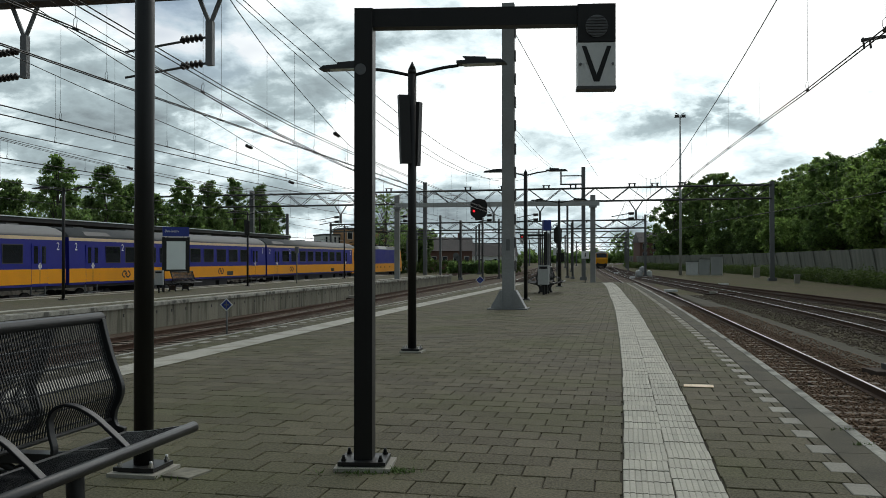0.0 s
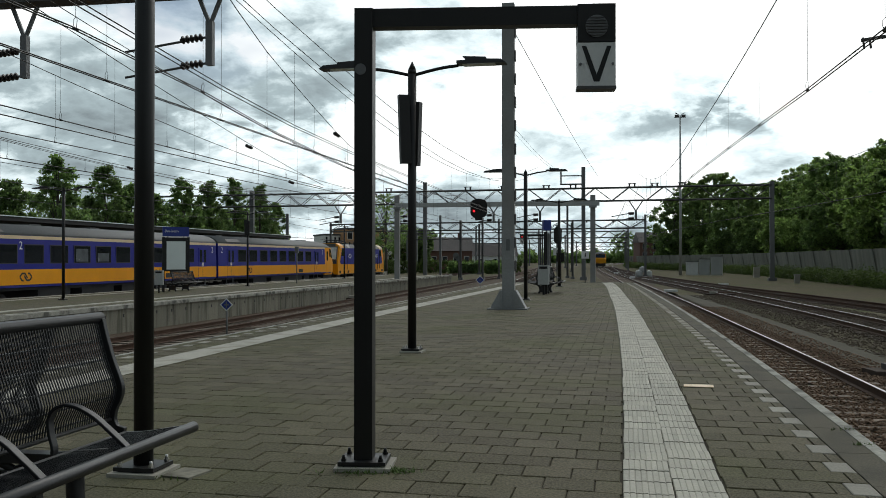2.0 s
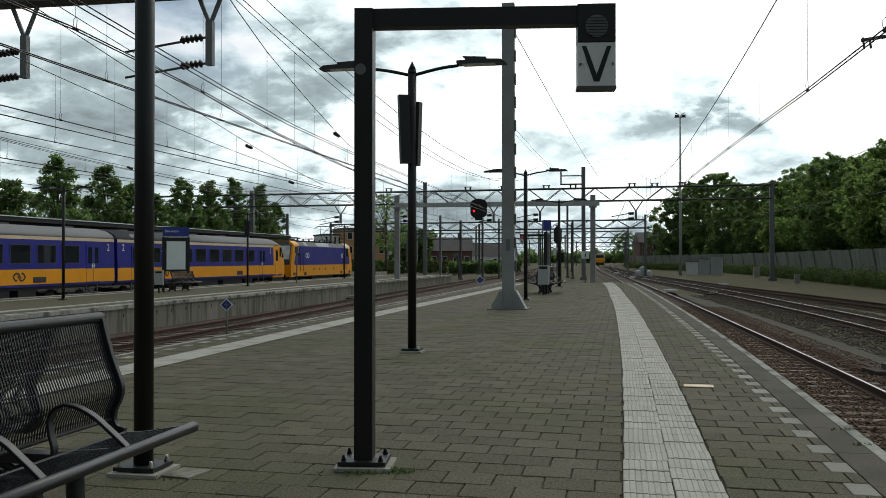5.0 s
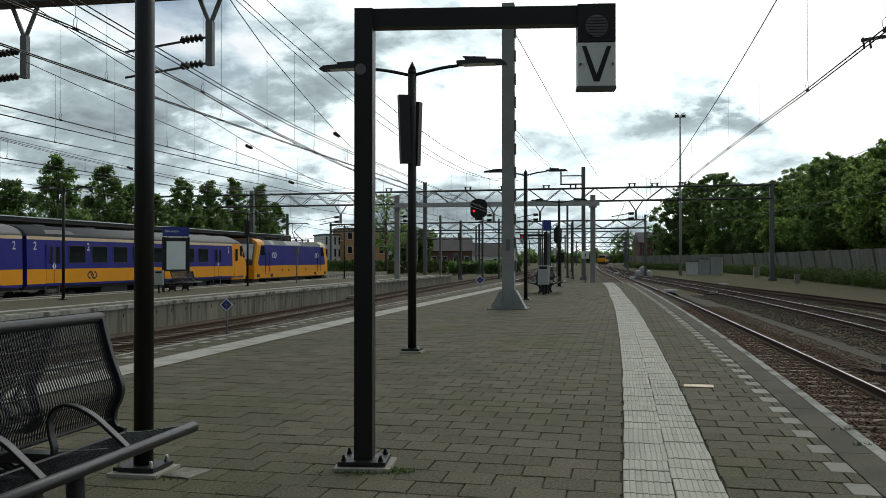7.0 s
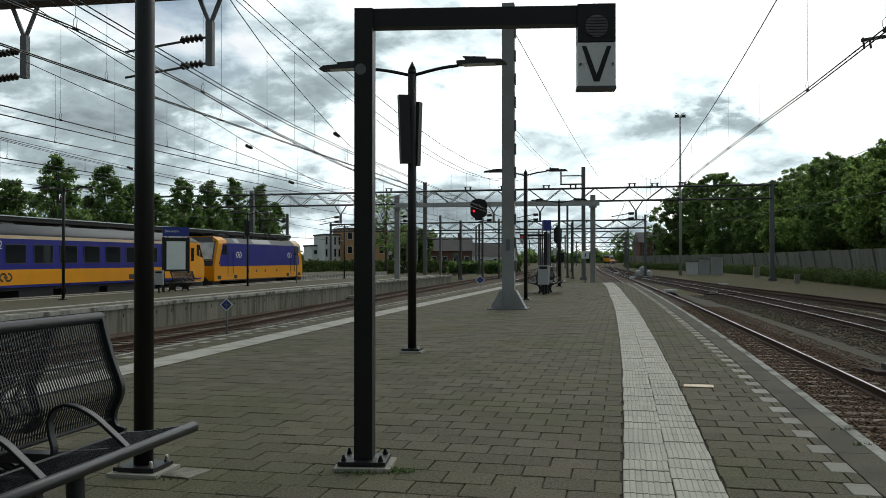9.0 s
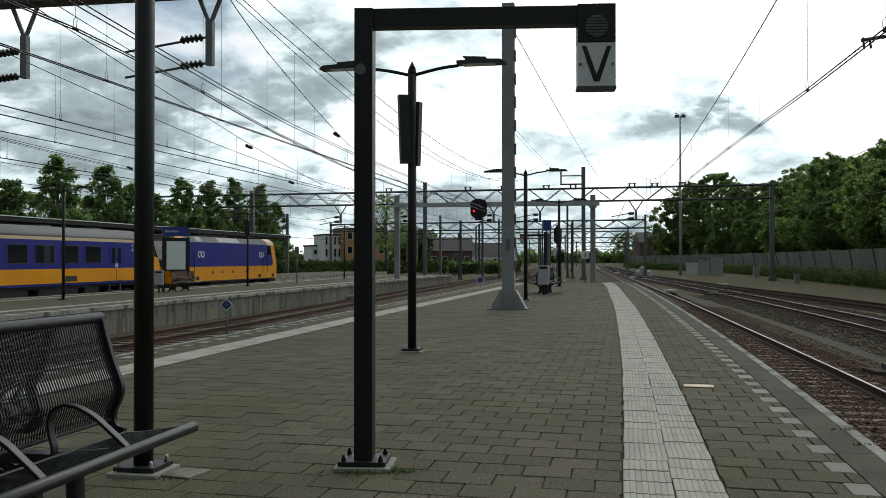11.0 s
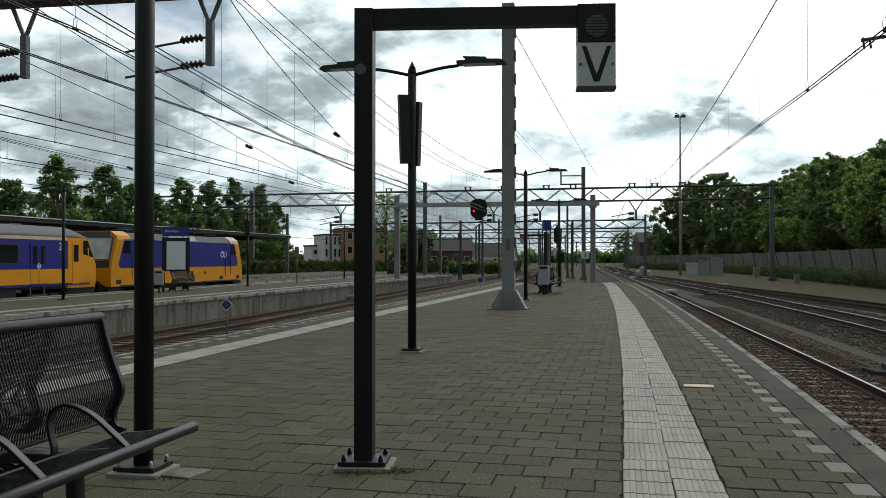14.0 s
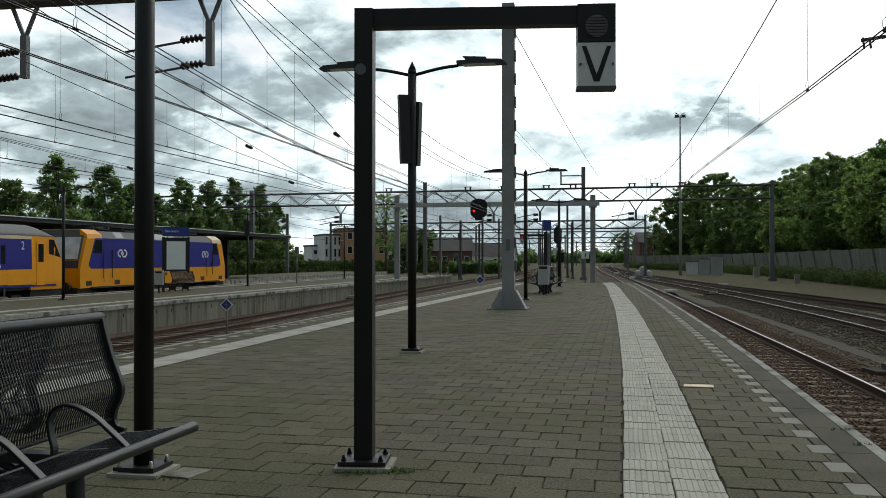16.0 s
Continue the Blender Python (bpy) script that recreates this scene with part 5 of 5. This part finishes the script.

» **WHAT THIS TASK INVOLVES**: Reproduce the data verbatim. Do not carry any picture into the copy.

» **RESULT OF THIS TASK**:
0.0 s
2.0 s
5.0 s
7.0 s
9.0 s
11.0 s
14.0 s
16.0 s
Continue the Blender Python (bpy) script that recreates this scene with part 5 of 5. This part finishes the script.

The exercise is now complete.